3D scene code data
======

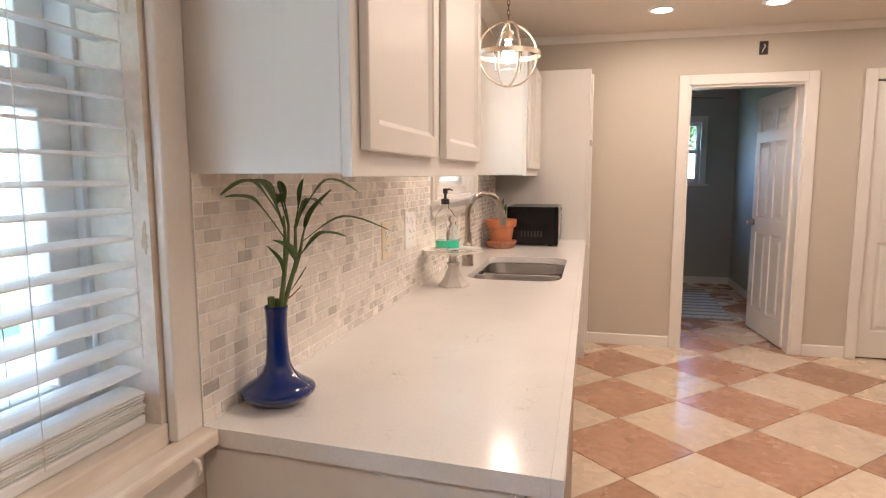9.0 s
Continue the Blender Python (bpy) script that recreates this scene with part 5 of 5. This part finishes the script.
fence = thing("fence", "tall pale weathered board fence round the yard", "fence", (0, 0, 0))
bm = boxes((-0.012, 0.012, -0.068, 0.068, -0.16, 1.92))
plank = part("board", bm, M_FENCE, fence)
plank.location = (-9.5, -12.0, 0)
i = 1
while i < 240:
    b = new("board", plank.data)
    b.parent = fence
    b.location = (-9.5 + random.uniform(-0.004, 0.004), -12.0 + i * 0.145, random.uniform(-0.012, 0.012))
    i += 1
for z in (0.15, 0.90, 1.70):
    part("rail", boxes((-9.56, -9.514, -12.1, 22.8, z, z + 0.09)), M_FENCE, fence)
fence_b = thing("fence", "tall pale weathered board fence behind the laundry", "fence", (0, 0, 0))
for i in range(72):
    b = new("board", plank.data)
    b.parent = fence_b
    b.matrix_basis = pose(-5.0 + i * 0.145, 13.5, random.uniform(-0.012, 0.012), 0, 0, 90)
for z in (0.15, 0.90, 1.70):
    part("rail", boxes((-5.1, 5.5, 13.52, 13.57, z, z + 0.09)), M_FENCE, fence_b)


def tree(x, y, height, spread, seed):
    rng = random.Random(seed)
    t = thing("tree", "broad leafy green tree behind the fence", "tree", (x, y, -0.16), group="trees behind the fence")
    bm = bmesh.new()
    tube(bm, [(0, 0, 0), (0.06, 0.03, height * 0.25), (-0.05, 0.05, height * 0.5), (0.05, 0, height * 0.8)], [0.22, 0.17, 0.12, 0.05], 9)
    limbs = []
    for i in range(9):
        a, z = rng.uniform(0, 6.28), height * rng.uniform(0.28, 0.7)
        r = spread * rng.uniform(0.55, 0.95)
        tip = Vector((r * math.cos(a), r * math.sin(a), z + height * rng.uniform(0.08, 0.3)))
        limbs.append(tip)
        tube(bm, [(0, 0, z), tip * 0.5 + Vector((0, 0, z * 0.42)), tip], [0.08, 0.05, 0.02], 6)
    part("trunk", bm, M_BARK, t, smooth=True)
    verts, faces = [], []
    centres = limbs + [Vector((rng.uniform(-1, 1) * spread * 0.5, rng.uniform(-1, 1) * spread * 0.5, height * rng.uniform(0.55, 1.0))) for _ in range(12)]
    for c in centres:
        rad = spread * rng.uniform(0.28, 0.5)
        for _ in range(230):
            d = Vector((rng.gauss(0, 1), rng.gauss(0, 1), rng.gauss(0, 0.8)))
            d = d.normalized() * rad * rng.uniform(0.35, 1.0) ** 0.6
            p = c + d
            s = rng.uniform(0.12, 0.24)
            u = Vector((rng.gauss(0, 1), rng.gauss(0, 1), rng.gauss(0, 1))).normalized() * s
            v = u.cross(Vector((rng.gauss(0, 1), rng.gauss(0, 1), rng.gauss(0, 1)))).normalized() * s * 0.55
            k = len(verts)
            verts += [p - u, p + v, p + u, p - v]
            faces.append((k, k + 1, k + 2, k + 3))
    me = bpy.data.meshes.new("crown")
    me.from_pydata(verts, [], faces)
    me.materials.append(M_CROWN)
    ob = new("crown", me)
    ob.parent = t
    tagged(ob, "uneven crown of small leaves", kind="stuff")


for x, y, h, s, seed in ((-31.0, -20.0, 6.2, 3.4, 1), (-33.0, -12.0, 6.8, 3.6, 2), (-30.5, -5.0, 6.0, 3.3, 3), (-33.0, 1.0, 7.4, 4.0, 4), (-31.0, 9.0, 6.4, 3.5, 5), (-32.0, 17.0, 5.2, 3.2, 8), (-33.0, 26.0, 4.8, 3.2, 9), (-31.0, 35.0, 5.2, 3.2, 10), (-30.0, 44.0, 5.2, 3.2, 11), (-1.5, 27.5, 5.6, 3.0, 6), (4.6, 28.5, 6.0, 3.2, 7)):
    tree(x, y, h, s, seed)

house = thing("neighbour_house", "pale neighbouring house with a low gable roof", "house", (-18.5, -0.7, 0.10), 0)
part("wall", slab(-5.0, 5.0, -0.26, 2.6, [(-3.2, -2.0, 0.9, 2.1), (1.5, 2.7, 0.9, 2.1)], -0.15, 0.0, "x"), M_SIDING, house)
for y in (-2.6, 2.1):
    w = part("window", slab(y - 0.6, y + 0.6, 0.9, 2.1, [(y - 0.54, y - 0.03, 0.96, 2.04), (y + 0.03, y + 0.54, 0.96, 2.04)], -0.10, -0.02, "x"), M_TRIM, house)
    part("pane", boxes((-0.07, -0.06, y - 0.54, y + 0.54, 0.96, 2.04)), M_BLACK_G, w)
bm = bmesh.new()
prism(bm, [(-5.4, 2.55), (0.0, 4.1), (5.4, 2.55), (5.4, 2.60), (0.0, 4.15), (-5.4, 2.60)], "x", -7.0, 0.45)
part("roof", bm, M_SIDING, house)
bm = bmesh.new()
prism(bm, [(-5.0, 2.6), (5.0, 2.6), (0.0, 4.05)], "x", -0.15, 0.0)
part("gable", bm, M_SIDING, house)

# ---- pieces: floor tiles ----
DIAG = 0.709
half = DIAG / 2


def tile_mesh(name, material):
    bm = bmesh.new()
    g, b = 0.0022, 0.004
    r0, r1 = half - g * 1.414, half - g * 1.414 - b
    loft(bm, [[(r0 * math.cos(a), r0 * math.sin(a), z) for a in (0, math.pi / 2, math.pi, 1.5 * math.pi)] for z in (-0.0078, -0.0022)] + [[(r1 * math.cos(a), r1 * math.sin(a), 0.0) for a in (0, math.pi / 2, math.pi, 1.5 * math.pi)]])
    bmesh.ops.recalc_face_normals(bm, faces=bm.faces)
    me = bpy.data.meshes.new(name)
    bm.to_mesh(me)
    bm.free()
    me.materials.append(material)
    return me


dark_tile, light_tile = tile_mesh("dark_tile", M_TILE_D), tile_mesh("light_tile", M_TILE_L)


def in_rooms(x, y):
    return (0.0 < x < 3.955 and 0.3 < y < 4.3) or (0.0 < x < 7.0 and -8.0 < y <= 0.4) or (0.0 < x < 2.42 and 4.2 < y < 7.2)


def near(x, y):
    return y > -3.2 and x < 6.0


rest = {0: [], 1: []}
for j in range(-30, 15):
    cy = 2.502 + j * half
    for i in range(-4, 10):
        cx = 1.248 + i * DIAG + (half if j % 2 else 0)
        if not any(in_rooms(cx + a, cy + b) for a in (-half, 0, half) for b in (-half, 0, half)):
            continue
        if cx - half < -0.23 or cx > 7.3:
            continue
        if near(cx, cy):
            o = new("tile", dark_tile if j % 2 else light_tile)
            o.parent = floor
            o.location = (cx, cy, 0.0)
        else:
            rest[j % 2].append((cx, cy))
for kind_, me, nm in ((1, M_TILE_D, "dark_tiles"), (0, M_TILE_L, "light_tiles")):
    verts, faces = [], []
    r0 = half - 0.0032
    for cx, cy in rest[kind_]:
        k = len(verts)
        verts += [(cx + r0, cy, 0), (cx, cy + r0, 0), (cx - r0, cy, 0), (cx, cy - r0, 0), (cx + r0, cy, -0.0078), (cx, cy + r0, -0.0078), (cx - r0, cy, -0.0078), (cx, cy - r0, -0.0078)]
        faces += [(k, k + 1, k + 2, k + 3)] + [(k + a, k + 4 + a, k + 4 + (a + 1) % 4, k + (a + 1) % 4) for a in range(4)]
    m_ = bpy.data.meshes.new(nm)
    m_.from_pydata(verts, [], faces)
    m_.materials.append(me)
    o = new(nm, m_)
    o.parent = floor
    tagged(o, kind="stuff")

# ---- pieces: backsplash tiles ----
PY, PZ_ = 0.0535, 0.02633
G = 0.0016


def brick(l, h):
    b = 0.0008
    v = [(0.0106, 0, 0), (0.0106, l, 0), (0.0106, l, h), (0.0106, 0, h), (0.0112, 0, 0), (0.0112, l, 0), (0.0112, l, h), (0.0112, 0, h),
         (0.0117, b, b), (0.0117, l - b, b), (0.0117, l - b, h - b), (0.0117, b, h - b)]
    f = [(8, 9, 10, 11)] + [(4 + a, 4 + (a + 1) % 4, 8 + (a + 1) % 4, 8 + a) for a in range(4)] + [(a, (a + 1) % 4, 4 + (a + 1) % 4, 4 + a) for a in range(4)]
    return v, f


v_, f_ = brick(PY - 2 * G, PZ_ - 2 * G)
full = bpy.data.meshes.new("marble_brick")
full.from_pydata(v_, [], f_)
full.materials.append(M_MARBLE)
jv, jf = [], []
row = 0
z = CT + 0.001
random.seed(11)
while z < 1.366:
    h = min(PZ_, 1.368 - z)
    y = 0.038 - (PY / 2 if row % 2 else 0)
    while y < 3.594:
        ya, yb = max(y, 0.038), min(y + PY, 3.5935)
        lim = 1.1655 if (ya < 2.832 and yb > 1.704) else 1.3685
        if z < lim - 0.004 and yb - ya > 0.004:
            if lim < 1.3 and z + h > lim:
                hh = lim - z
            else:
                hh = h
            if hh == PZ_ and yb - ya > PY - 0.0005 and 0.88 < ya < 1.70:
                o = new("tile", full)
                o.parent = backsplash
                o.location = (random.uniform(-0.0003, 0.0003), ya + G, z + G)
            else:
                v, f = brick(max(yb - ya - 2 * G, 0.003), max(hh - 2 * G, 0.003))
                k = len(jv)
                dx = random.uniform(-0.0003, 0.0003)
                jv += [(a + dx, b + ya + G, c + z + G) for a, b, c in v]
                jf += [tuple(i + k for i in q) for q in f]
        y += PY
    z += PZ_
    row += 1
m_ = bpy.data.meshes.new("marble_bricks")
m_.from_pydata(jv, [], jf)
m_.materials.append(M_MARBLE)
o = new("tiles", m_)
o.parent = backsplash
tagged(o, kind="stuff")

======

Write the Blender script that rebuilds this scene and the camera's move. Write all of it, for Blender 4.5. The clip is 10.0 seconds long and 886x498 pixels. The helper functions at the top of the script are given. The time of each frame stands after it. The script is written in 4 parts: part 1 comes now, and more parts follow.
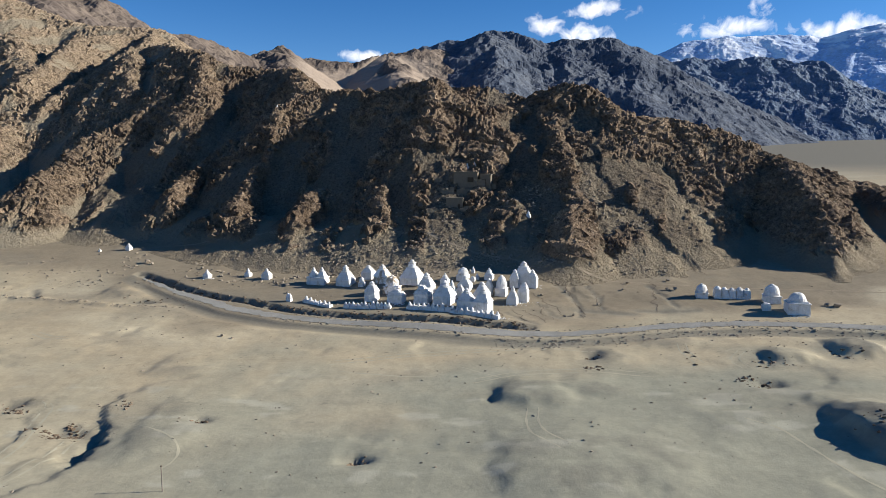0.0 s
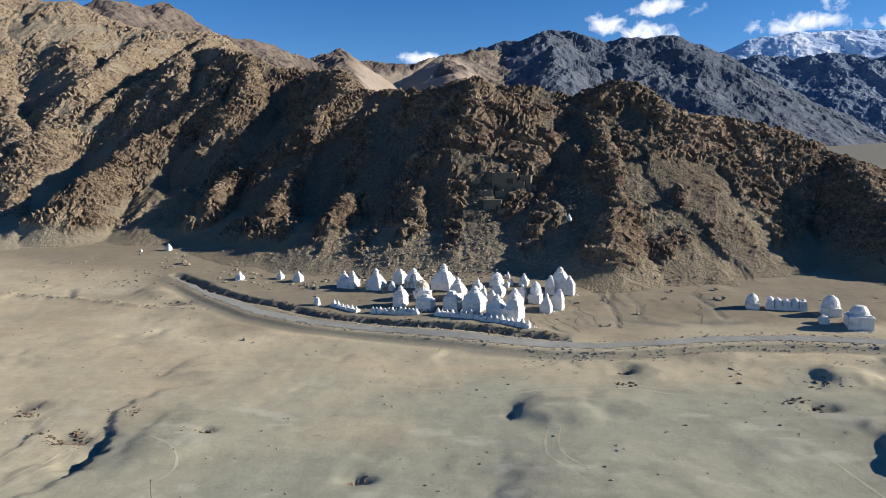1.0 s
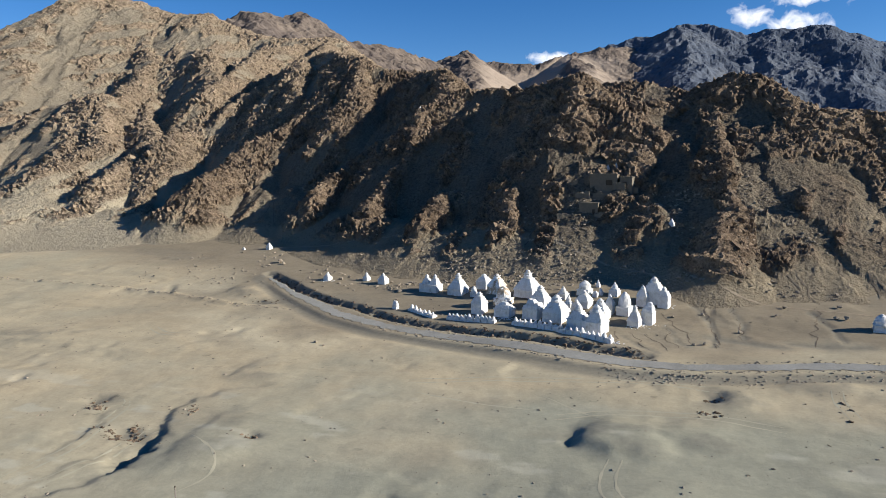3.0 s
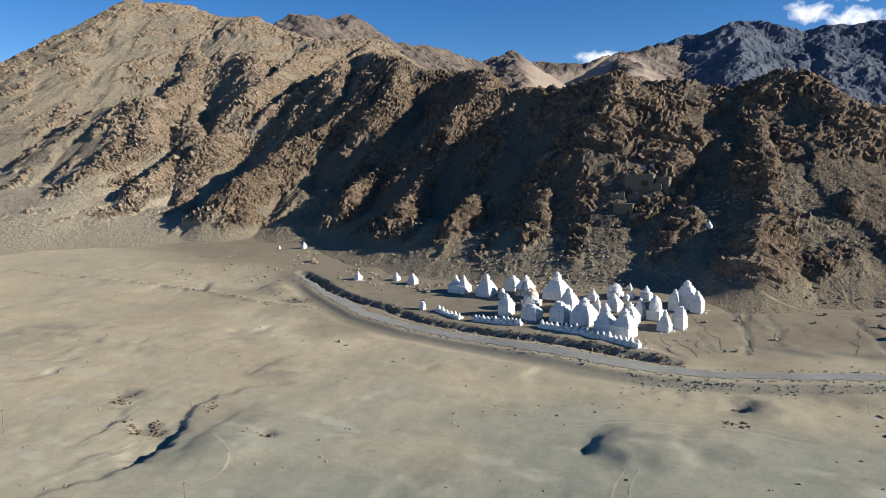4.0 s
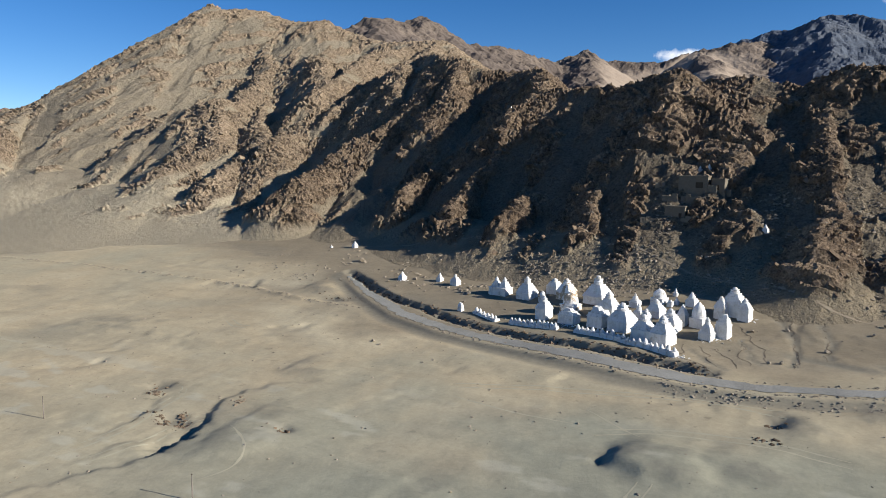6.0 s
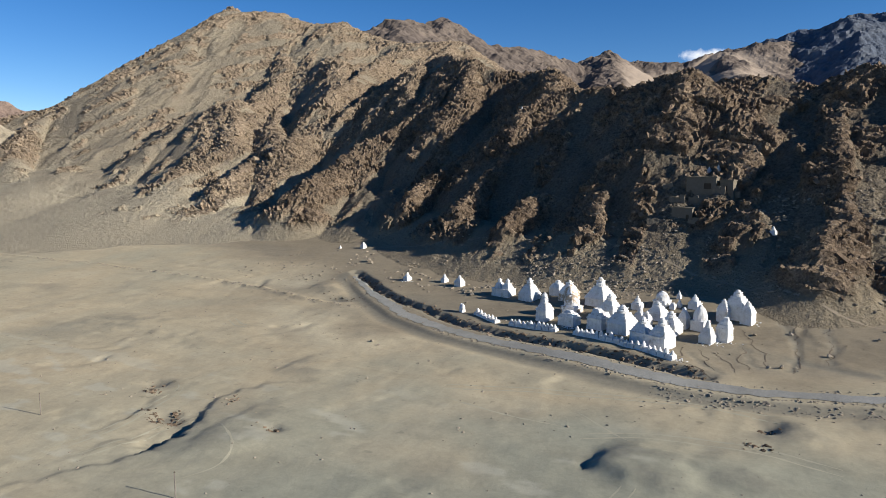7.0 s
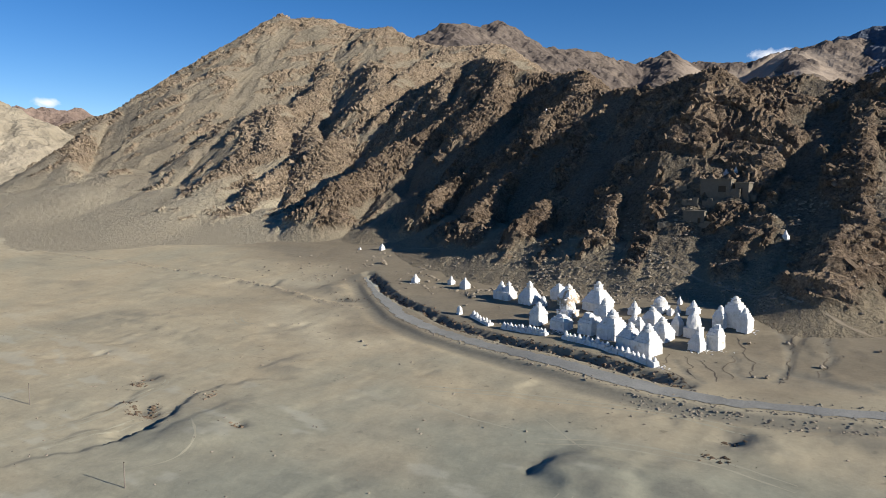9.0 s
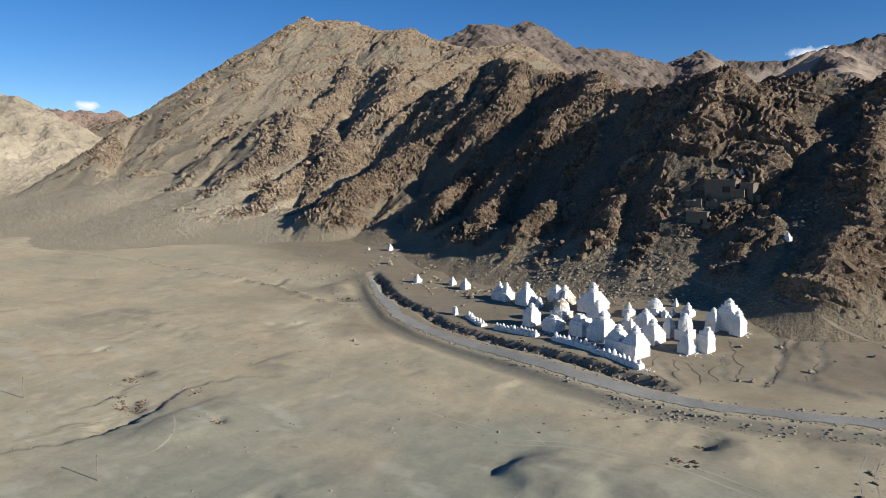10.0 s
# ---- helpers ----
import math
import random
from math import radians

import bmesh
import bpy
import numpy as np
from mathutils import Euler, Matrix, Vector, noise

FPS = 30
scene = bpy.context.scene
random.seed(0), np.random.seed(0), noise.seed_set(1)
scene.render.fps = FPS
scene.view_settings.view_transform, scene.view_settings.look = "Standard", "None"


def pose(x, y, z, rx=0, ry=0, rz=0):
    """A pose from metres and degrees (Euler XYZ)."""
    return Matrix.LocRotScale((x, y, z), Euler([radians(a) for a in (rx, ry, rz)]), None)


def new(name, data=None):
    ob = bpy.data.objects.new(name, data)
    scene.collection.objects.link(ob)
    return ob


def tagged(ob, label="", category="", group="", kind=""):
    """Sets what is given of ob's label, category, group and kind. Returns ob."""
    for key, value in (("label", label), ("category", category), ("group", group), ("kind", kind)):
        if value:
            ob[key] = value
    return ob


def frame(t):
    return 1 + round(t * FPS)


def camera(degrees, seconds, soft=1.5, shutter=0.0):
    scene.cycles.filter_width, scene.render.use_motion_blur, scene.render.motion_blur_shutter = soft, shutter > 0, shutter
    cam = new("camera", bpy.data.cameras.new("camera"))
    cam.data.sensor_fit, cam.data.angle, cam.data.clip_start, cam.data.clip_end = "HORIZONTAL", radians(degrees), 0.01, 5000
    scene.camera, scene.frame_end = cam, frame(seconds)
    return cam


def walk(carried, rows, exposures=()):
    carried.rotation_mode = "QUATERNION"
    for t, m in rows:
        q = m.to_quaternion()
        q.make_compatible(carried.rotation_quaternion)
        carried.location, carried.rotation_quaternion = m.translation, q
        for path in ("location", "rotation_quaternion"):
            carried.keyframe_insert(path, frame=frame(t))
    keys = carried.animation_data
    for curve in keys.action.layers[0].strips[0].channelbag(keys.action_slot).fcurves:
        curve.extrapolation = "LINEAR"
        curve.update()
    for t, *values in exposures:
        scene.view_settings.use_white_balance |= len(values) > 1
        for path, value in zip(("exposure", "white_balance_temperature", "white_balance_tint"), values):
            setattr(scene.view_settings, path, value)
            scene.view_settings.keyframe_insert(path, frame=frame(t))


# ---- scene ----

======

* _Exercise instructions_: Tally up the lines in the records containing the word "seconds", then give the count and nothing else.

* _Answer to the task_: 3